-- Exercise --
Copy out each line below exactly as it appears.

--- Provided data ---

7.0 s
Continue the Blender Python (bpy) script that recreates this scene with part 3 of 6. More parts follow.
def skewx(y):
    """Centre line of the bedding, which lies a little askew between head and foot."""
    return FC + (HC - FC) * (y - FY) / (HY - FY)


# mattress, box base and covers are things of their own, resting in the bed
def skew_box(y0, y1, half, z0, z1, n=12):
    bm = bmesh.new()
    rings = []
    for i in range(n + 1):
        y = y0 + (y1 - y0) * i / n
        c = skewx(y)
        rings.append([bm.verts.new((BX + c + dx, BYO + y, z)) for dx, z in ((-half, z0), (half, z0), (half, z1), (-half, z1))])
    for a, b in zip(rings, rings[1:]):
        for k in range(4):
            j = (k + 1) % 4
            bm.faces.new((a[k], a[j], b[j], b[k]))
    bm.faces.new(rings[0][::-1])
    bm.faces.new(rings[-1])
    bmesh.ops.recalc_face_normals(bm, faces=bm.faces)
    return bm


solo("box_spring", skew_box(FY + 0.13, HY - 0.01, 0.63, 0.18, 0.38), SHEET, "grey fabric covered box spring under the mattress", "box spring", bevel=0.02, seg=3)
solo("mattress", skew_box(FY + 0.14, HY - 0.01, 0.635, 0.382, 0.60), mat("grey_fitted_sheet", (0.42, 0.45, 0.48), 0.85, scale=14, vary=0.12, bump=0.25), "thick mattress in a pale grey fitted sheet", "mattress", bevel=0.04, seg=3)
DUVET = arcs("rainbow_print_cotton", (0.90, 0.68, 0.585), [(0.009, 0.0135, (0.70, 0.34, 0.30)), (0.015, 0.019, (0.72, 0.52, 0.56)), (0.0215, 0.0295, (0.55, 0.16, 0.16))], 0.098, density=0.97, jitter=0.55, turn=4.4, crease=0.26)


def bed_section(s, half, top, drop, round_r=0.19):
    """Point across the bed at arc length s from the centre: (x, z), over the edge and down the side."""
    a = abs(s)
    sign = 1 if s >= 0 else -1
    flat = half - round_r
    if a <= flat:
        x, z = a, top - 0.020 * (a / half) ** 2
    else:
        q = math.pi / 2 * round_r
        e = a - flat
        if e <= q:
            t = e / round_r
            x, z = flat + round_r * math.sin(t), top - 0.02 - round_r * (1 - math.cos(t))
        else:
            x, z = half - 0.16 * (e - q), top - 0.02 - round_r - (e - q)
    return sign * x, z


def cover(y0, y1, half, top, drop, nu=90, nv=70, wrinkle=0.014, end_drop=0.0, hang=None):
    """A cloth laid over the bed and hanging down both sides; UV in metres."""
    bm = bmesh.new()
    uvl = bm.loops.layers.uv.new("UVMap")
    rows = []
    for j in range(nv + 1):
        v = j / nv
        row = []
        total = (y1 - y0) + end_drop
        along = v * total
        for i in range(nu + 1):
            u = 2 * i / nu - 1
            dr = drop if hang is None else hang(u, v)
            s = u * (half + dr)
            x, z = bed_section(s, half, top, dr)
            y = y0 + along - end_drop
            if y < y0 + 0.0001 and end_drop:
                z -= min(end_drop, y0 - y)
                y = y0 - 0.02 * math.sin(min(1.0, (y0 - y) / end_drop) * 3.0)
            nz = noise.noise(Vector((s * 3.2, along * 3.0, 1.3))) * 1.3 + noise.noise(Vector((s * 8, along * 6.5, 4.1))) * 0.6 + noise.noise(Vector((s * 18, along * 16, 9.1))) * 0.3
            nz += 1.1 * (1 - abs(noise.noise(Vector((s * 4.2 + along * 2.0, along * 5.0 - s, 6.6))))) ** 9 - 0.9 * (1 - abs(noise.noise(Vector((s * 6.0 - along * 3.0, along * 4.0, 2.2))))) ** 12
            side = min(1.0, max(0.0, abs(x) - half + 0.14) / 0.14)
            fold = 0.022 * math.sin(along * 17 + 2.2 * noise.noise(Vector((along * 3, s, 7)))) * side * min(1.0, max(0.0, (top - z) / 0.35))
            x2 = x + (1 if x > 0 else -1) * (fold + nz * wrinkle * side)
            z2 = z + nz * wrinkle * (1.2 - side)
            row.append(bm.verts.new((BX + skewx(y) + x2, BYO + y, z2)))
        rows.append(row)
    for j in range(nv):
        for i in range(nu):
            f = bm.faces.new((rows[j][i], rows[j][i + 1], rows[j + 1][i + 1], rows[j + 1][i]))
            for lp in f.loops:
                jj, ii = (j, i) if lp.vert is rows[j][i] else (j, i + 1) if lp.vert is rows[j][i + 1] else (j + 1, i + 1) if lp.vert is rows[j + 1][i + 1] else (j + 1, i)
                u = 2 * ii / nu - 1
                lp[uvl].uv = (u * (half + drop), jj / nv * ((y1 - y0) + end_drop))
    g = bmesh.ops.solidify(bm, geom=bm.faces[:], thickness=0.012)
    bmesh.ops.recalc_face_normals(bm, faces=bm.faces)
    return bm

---

-- Answer in full --
7.0 s
Continue the Blender Python (bpy) script that recreates this scene with part 3 of 6. More parts follow.
def skewx(y):
    """Centre line of the bedding, which lies a little askew between head and foot."""
    return FC + (HC - FC) * (y - FY) / (HY - FY)


# mattress, box base and covers are things of their own, resting in the bed
def skew_box(y0, y1, half, z0, z1, n=12):
    bm = bmesh.new()
    rings = []
    for i in range(n + 1):
        y = y0 + (y1 - y0) * i / n
        c = skewx(y)
        rings.append([bm.verts.new((BX + c + dx, BYO + y, z)) for dx, z in ((-half, z0), (half, z0), (half, z1), (-half, z1))])
    for a, b in zip(rings, rings[1:]):
        for k in range(4):
            j = (k + 1) % 4
            bm.faces.new((a[k], a[j], b[j], b[k]))
    bm.faces.new(rings[0][::-1])
    bm.faces.new(rings[-1])
    bmesh.ops.recalc_face_normals(bm, faces=bm.faces)
    return bm


solo("box_spring", skew_box(FY + 0.13, HY - 0.01, 0.63, 0.18, 0.38), SHEET, "grey fabric covered box spring under the mattress", "box spring", bevel=0.02, seg=3)
solo("mattress", skew_box(FY + 0.14, HY - 0.01, 0.635, 0.382, 0.60), mat("grey_fitted_sheet", (0.42, 0.45, 0.48), 0.85, scale=14, vary=0.12, bump=0.25), "thick mattress in a pale grey fitted sheet", "mattress", bevel=0.04, seg=3)
DUVET = arcs("rainbow_print_cotton", (0.90, 0.68, 0.585), [(0.009, 0.0135, (0.70, 0.34, 0.30)), (0.015, 0.019, (0.72, 0.52, 0.56)), (0.0215, 0.0295, (0.55, 0.16, 0.16))], 0.098, density=0.97, jitter=0.55, turn=4.4, crease=0.26)


def bed_section(s, half, top, drop, round_r=0.19):
    """Point across the bed at arc length s from the centre: (x, z), over the edge and down the side."""
    a = abs(s)
    sign = 1 if s >= 0 else -1
    flat = half - round_r
    if a <= flat:
        x, z = a, top - 0.020 * (a / half) ** 2
    else:
        q = math.pi / 2 * round_r
        e = a - flat
        if e <= q:
            t = e / round_r
            x, z = flat + round_r * math.sin(t), top - 0.02 - round_r * (1 - math.cos(t))
        else:
            x, z = half - 0.16 * (e - q), top - 0.02 - round_r - (e - q)
    return sign * x, z


def cover(y0, y1, half, top, drop, nu=90, nv=70, wrinkle=0.014, end_drop=0.0, hang=None):
    """A cloth laid over the bed and hanging down both sides; UV in metres."""
    bm = bmesh.new()
    uvl = bm.loops.layers.uv.new("UVMap")
    rows = []
    for j in range(nv + 1):
        v = j / nv
        row = []
        total = (y1 - y0) + end_drop
        along = v * total
        for i in range(nu + 1):
            u = 2 * i / nu - 1
            dr = drop if hang is None else hang(u, v)
            s = u * (half + dr)
            x, z = bed_section(s, half, top, dr)
            y = y0 + along - end_drop
            if y < y0 + 0.0001 and end_drop:
                z -= min(end_drop, y0 - y)
                y = y0 - 0.02 * math.sin(min(1.0, (y0 - y) / end_drop) * 3.0)
            nz = noise.noise(Vector((s * 3.2, along * 3.0, 1.3))) * 1.3 + noise.noise(Vector((s * 8, along * 6.5, 4.1))) * 0.6 + noise.noise(Vector((s * 18, along * 16, 9.1))) * 0.3
            nz += 1.1 * (1 - abs(noise.noise(Vector((s * 4.2 + along * 2.0, along * 5.0 - s, 6.6))))) ** 9 - 0.9 * (1 - abs(noise.noise(Vector((s * 6.0 - along * 3.0, along * 4.0, 2.2))))) ** 12
            side = min(1.0, max(0.0, abs(x) - half + 0.14) / 0.14)
            fold = 0.022 * math.sin(along * 17 + 2.2 * noise.noise(Vector((along * 3, s, 7)))) * side * min(1.0, max(0.0, (top - z) / 0.35))
            x2 = x + (1 if x > 0 else -1) * (fold + nz * wrinkle * side)
            z2 = z + nz * wrinkle * (1.2 - side)
            row.append(bm.verts.new((BX + skewx(y) + x2, BYO + y, z2)))
        rows.append(row)
    for j in range(nv):
        for i in range(nu):
            f = bm.faces.new((rows[j][i], rows[j][i + 1], rows[j + 1][i + 1], rows[j + 1][i]))
            for lp in f.loops:
                jj, ii = (j, i) if lp.vert is rows[j][i] else (j, i + 1) if lp.vert is rows[j][i + 1] else (j + 1, i + 1) if lp.vert is rows[j + 1][i + 1] else (j + 1, i)
                u = 2 * ii / nu - 1
                lp[uvl].uv = (u * (half + drop), jj / nv * ((y1 - y0) + end_drop))
    g = bmesh.ops.solidify(bm, geom=bm.faces[:], thickness=0.012)
    bmesh.ops.recalc_face_normals(bm, faces=bm.faces)
    return bm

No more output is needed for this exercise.